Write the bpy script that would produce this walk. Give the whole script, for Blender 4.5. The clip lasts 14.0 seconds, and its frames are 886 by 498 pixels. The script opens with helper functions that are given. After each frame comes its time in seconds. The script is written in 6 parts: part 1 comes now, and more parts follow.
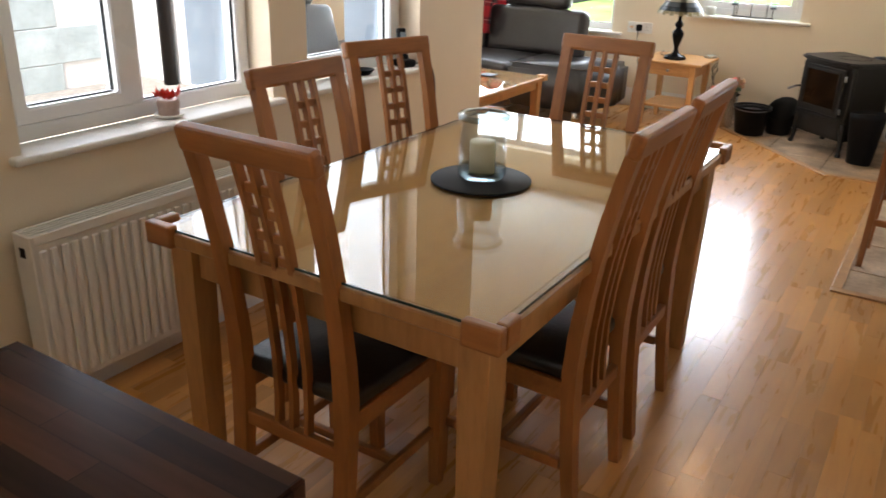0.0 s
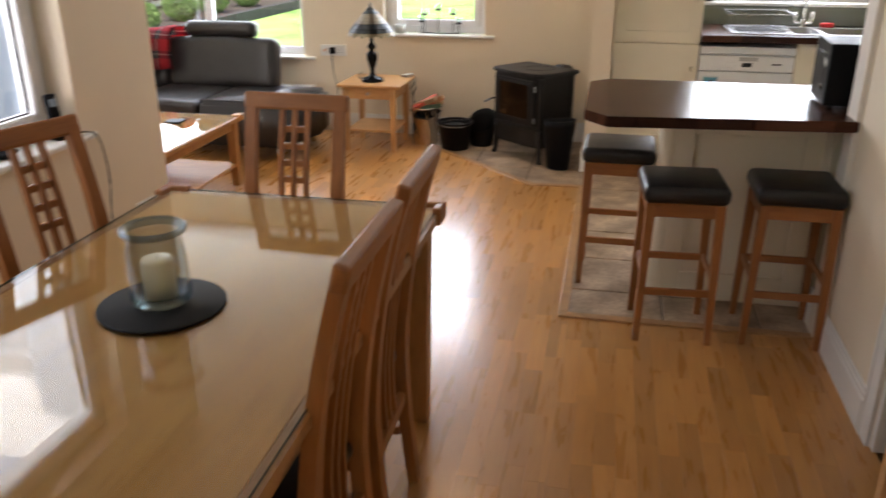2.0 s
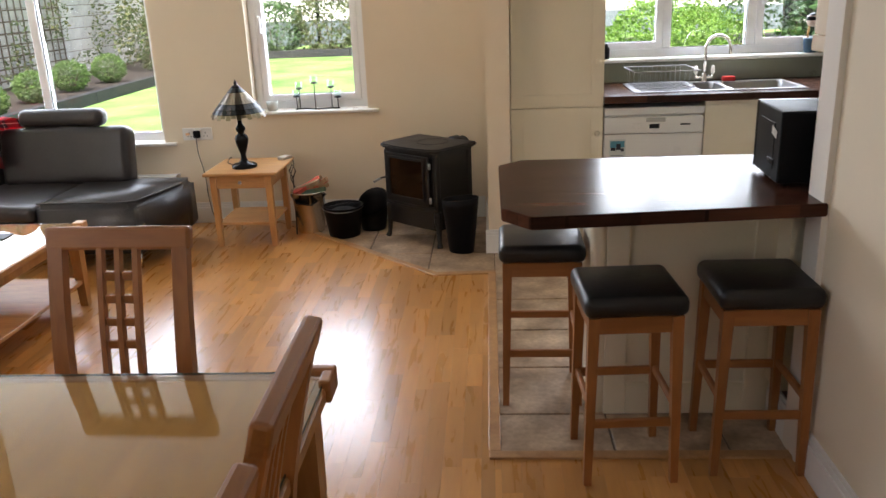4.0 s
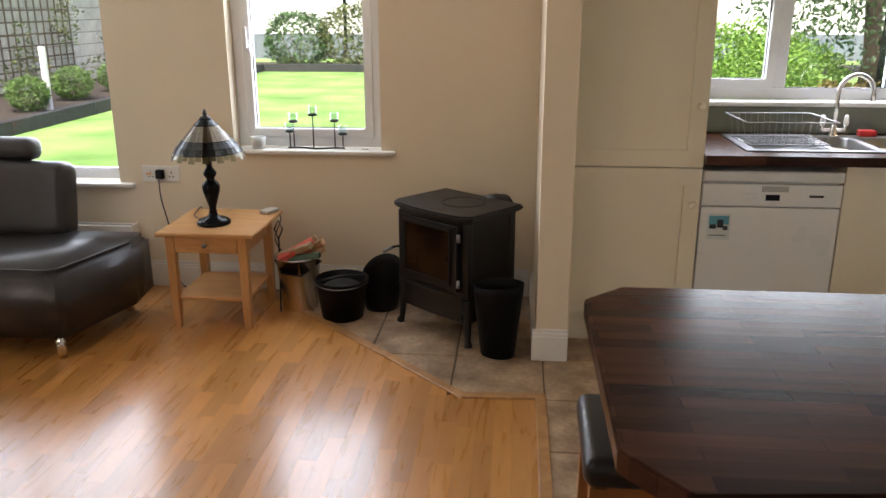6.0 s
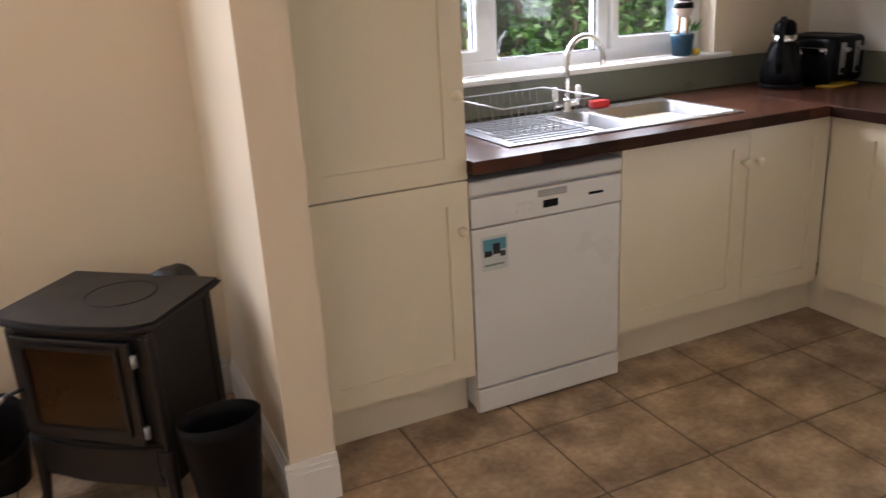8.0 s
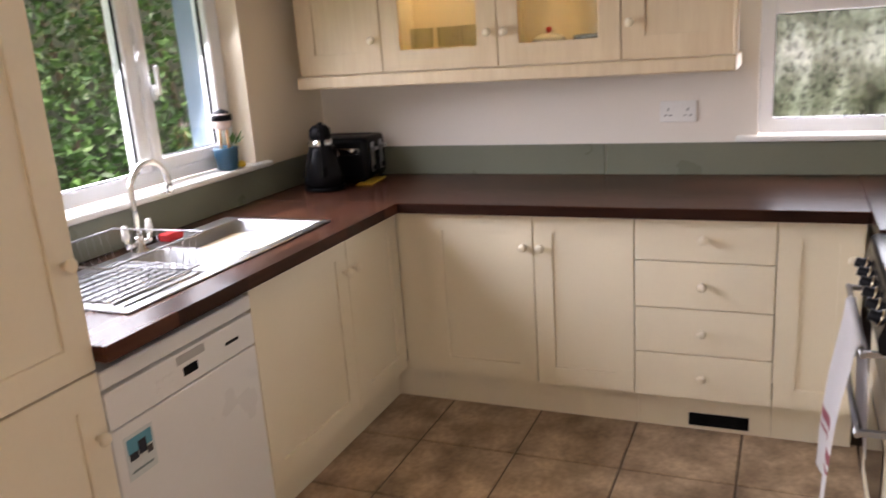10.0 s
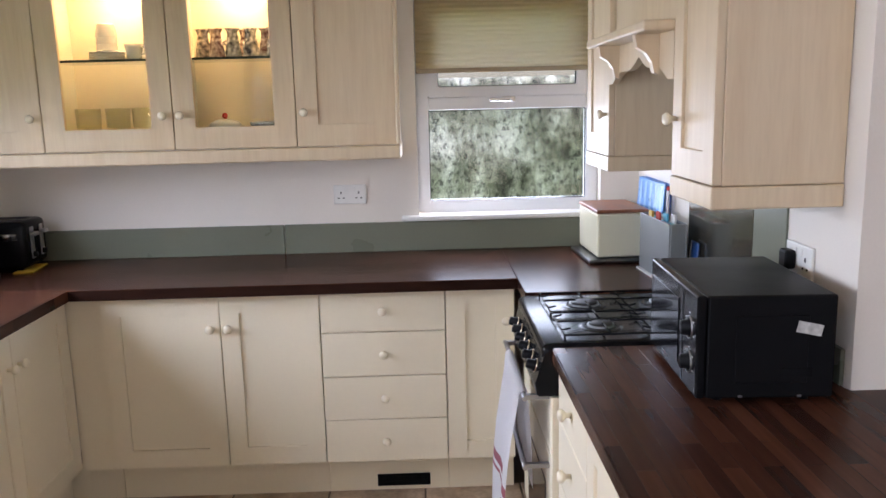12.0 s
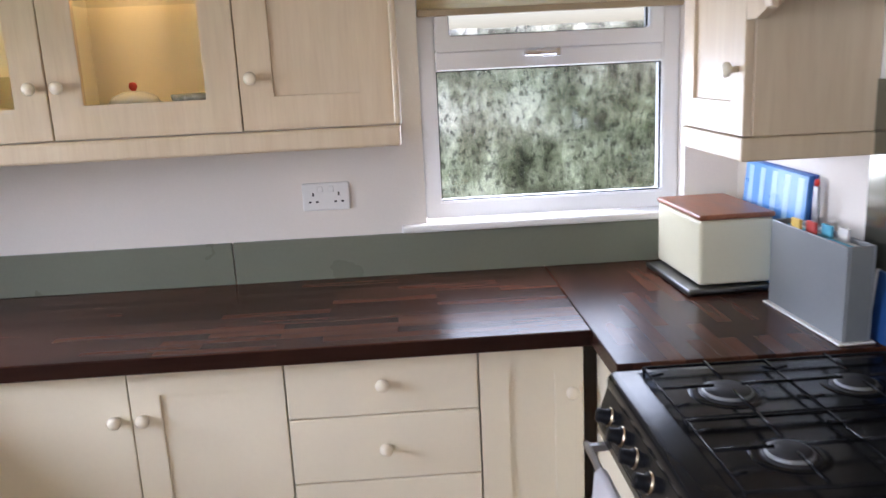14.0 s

• [TO BE DONE] Copy each line exactly, and leave the pictures out of your copy.

• [TASK ANSWER]
Write the bpy script that would produce this walk. Give the whole script, for Blender 4.5. The clip lasts 14.0 seconds, and its frames are 886 by 498 pixels. The script opens with helper functions that are given. After each frame comes its time in seconds. The script is written in 6 parts: part 1 comes now, and more parts follow.
0.0 s
2.0 s
4.0 s
6.0 s
8.0 s
10.0 s
12.0 s
14.0 s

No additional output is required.